I wrote previously about my plan to use Markdown as the input format for advopost. I decided against re-using the existing Markdown-to-HTML converter, because I would have to strip the resulting output down to the Advogato subset of HTML in postprocessing; feels too clutchy. So I'm going to implement a parser for (a variant of) Markdown that reads the input into a structured Haskell data type 'Doc'. Here is my current design for that type:
module Doc where
data Doc = Doc String -- title [Para] -- body [Doc] -- subsections
data Para = Paragraph String -- paragraph title [Block] -- paragraph body
data Block = Blockquote Doc | Bulleted [[Para]] -- unordered list | Numbered [[Para]] -- numbered list | Codeblock [[Inline]] -- list of lines, ignore Codespans | Line [Inline]
data Inline = Str String -- ignore linebreaks | Codespan [Inline] | Emph [Inline] | Link [Inline] -- link text String -- link target String -- link title | Image [Inline] -- fallback alternative for this image String -- image location String -- image title
I want both the input format and the Haskell data structure to be independent of the output format being HTML. Therefore I'm not going to support inline-HTML in the input. I also want structural markup (as opposed to presentational), so I left out horizontal rules and forced linebreaks. Lastly, I've never heard of using a "strong emphasis" (as opposed to normal emphasis) in typesetting, so I dropped that as well.

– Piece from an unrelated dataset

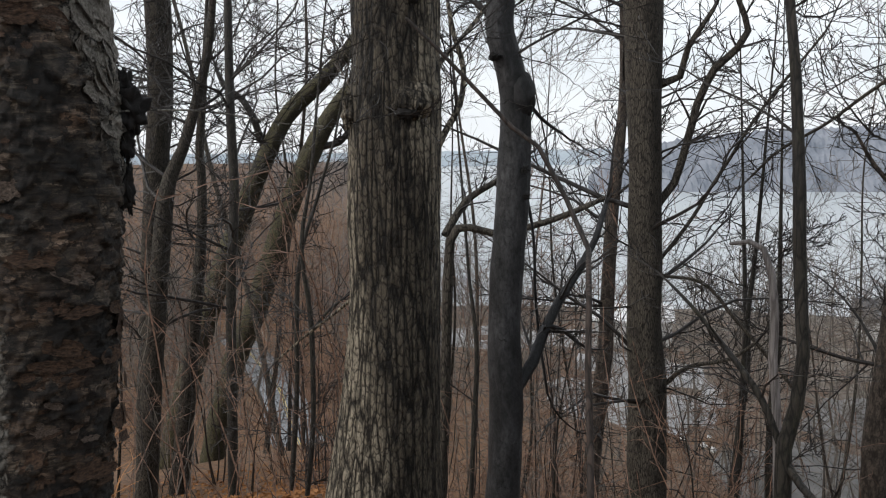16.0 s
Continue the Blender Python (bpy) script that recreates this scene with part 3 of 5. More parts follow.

I've tried to design the above types in such a way as to minimize the possibility of forming non-sensical or ambiguous documents. That's why there is such deep nesting of different types instead of just one big algebraic data type with constructors for concatenation, paragraph and section breaks, etc.. Comments welcome.
I hope that the 'Doc' type will be useful in further coding. For example, it would be really cool to have a fancy combinator library for 'Doc's along with a pretty-printer to turn them back into plaintext: Then we could use them for general pretty output from Haskell programs. While there are several existing pretty-printing libraries, to my knowledge none of them use structural markup and they are all targeted at console output only.